Monday, January 26, 2015

Diversity Committee: Tampa Hispanic Bar Association Grows In Community

By Luis E Viera

Though we have many wonderful voluntary Bar associations, few are as unique as the Tampa Hispanic Bar Association (THBA), and few are as uniquely Tampa.

In 2006, a group of attorneys, including THBA founding President Luis "Tony" Cabassa, met at the old Valencia Gardens Restaurant on West Kennedy Boulevard to found the THBA, which would grow to more than 100 active dues-paying members. For me, three facts make the THBA unique.

First is the THBA’s community involvement. The THBA’s monthly Spanish Family Forms Clinic, presently led by board member Karla Faviola Gonzalez-Acosta, assists Spanish-speaking individuals, free of charge, with family law form packets. For these efforts, the THBA was awarded our Circuit’s Pro Bono Service Award (2011) and the Florida Supreme Court’s Statewide Voluntary Bar Association Pro Bono Award (2013). Also, there is the THBA Court Interpreter Program for pro-se litigants, which provides free court-certified interpreters, and the annual college scholarship program.

Second is our diverse leadership. There is Immediate Past President Victoria Cruz-Garcia, whose father served in the Puerto Rican 65th Infantry Regiment in the Korean War; President Miriam Velez-Valkenburg, a former Drug Enforcement Agent in intelligence and litigator; and President-Elect Vivian Cortes Hodz, a family lawyer who is the first person in her family to attend college. Board member Jenay Eunice Iurato’s work in combating human trafficking is exemplary; Secretary Andres Oliveros is a Marine and Iraq War veteran; and board member Lourdes Bernal-Dixon and Treasurer Doris Del Castillo are proud daughters of Cuban exiles. Board member Rene Hernandez came to the United States at the age of 16 on the Cuban Mariel Boatlift and is now corporate counsel at Florida Travelers, and board members Steve Barbas, Hernando Bernal, and Rick Fueyo are proud Jesuit High School graduates who never forget the Jesuit Catholic principles they learned.

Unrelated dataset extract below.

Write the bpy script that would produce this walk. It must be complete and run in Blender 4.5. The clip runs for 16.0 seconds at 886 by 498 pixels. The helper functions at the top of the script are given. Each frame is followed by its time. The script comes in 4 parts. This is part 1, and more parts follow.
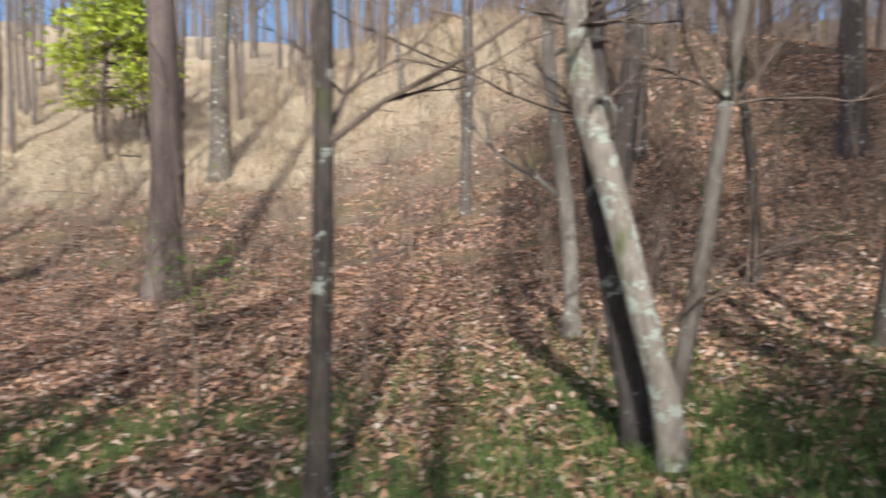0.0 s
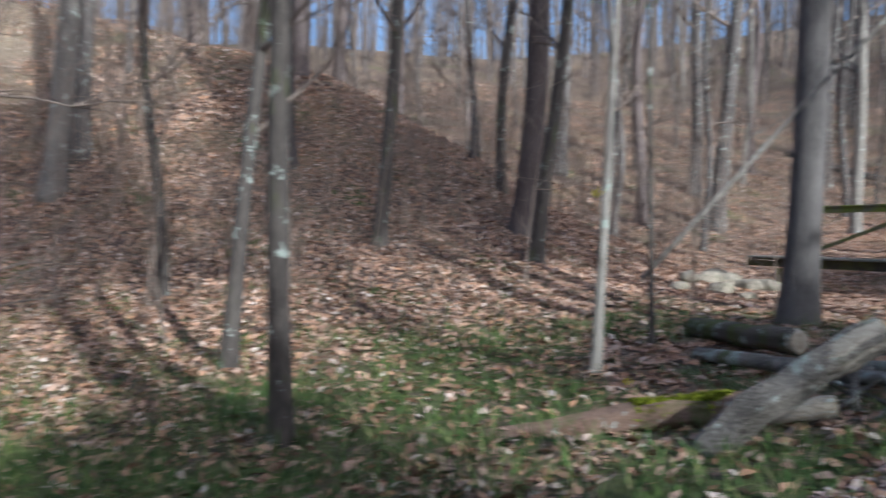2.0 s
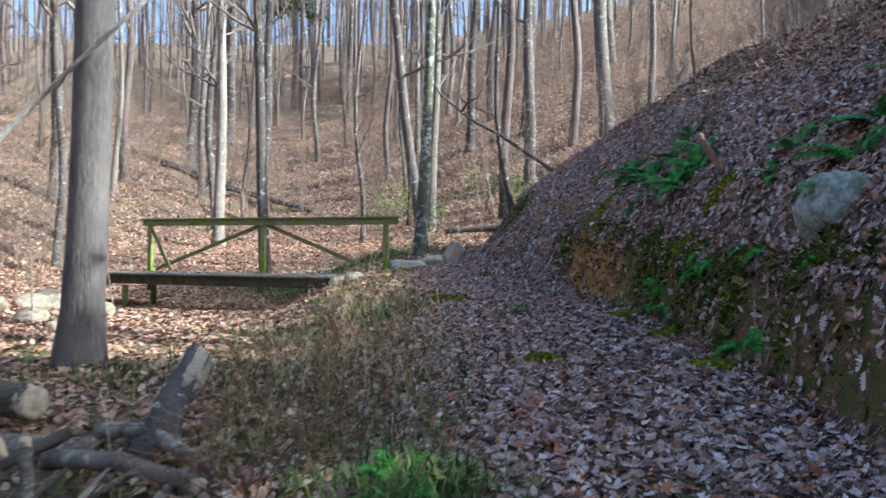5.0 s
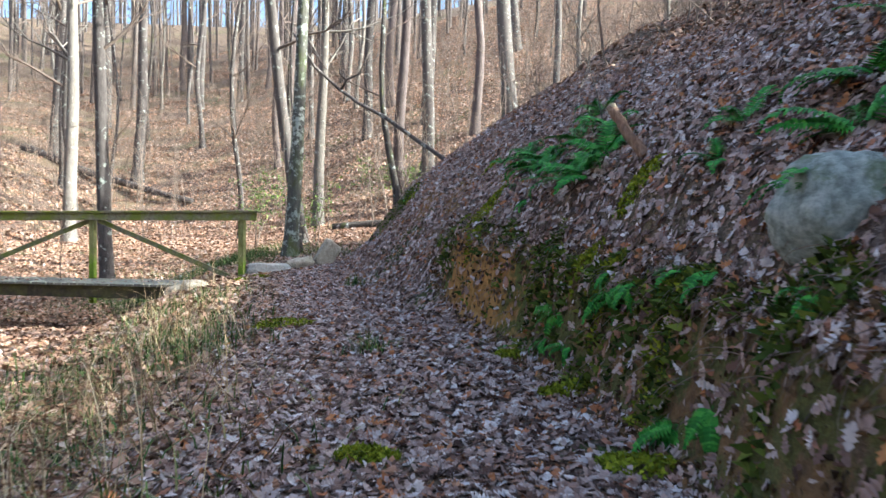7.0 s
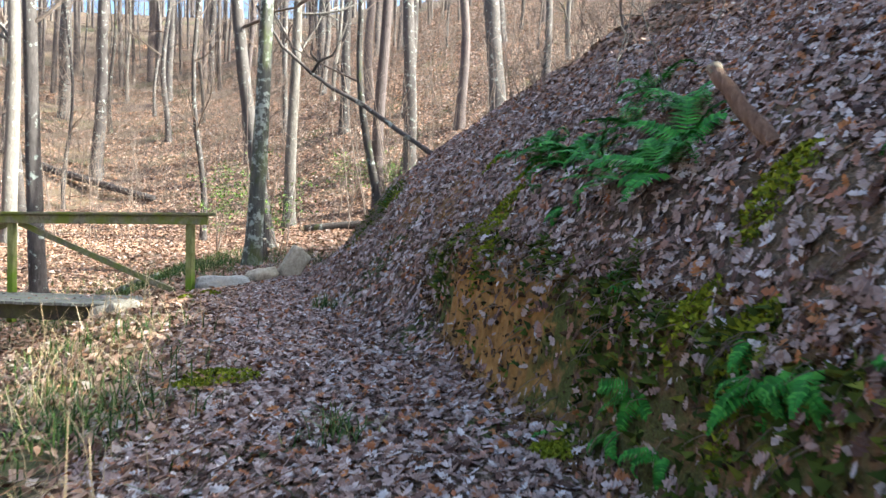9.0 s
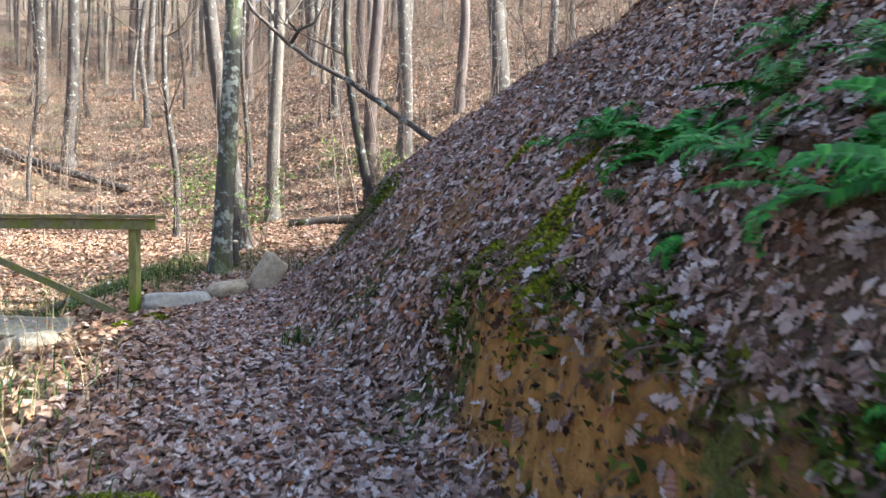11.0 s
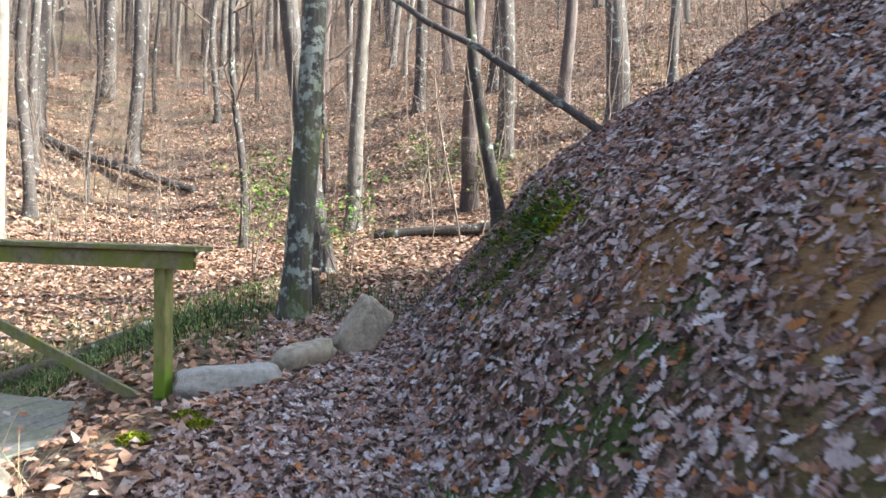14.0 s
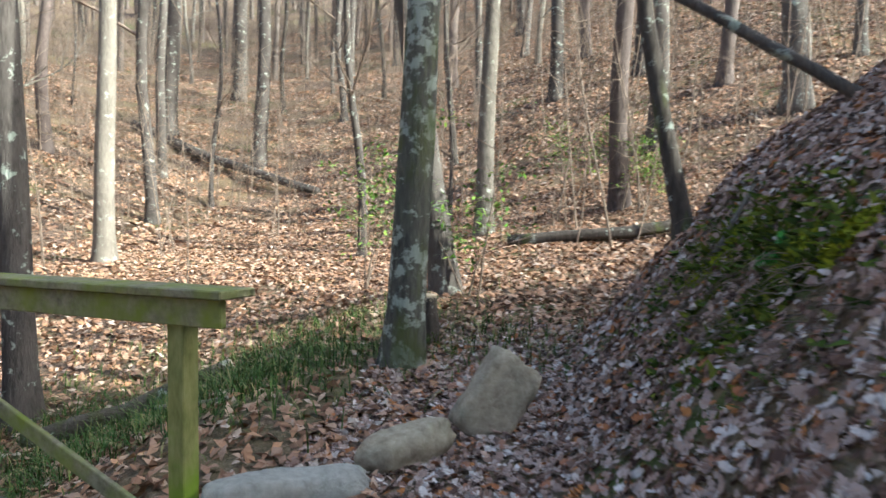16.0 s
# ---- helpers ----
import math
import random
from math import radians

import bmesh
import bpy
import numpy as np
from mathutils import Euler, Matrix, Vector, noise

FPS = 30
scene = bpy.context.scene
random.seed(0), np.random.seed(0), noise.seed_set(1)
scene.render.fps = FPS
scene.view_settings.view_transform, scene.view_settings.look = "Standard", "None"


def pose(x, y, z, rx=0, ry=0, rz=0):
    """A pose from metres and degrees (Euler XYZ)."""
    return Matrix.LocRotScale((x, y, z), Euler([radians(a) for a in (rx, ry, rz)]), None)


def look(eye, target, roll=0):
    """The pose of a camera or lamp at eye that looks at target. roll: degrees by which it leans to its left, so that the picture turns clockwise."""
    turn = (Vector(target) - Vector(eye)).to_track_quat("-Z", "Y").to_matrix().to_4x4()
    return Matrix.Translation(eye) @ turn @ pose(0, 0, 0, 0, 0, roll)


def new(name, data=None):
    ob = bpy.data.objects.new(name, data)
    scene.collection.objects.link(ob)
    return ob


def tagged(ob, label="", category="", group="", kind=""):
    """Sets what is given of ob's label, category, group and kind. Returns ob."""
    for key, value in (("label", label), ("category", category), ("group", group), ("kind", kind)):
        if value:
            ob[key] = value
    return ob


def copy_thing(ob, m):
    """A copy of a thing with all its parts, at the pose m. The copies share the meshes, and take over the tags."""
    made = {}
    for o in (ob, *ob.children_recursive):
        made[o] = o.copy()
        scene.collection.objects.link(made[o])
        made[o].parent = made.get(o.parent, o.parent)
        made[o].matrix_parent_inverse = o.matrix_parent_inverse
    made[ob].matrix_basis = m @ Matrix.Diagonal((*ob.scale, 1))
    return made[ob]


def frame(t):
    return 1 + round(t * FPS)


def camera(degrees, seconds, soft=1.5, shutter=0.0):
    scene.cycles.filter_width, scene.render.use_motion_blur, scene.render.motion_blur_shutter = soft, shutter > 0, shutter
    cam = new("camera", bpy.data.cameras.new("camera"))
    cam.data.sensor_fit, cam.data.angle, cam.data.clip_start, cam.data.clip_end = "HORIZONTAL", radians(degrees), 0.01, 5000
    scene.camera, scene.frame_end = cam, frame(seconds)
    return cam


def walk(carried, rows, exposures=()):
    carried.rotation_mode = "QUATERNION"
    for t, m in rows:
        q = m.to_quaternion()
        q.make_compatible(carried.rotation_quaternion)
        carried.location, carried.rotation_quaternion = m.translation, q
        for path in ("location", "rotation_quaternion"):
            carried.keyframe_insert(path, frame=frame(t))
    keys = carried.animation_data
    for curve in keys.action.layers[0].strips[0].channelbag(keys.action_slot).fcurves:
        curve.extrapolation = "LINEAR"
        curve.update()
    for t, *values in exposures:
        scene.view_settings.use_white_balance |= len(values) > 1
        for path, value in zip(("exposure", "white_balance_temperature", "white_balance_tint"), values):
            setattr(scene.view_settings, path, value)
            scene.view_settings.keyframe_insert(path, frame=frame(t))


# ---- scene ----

Third are the THBA’s organizational values. This is an organization that our ancestors, who struggled as immigrant “strangers in a strange land,” can be proud of. The THBA honors the struggles of our families who came from all over the world to not only the United States, but Tampa, as Latinos and became proud Americans. Tampa’s heritage uniquely reflects the American value of pluralism through a rich Latino influence. From the Spanish immigrants who toiled in the Ybor City cigar factories and the Cubans who made West Tampa their homes to the heroism of Lt. Baldomero Lopez and great names like Mayor and Gov. Bob  Martinez, Judge Virginia Covington, and “Mr. Latino” himself, Judge E.J. Salcines, Tampa is a city of Latino achievement and history. Tampa stands as a symbol of the American Dream for Latino Americans, and the THBA builds on this legacy by paying tribute to our families’ history. The stories we were told by our parents of their struggles, day after day at our kitchen and family tables, define the THBA’s DNA.   

As Latino Americans in Tampa, our families’ stories may have different beginnings, but all have the same conclusion: with us being proud Americans, here in Tampa. These stories form important bricks in what songwriter Abel Meeropol called “the house I live in,” or the house of the United States. And in our community, the THBA plays an important part in the house we all live in, Tampa. I am proud to be a member and hope you can join in support.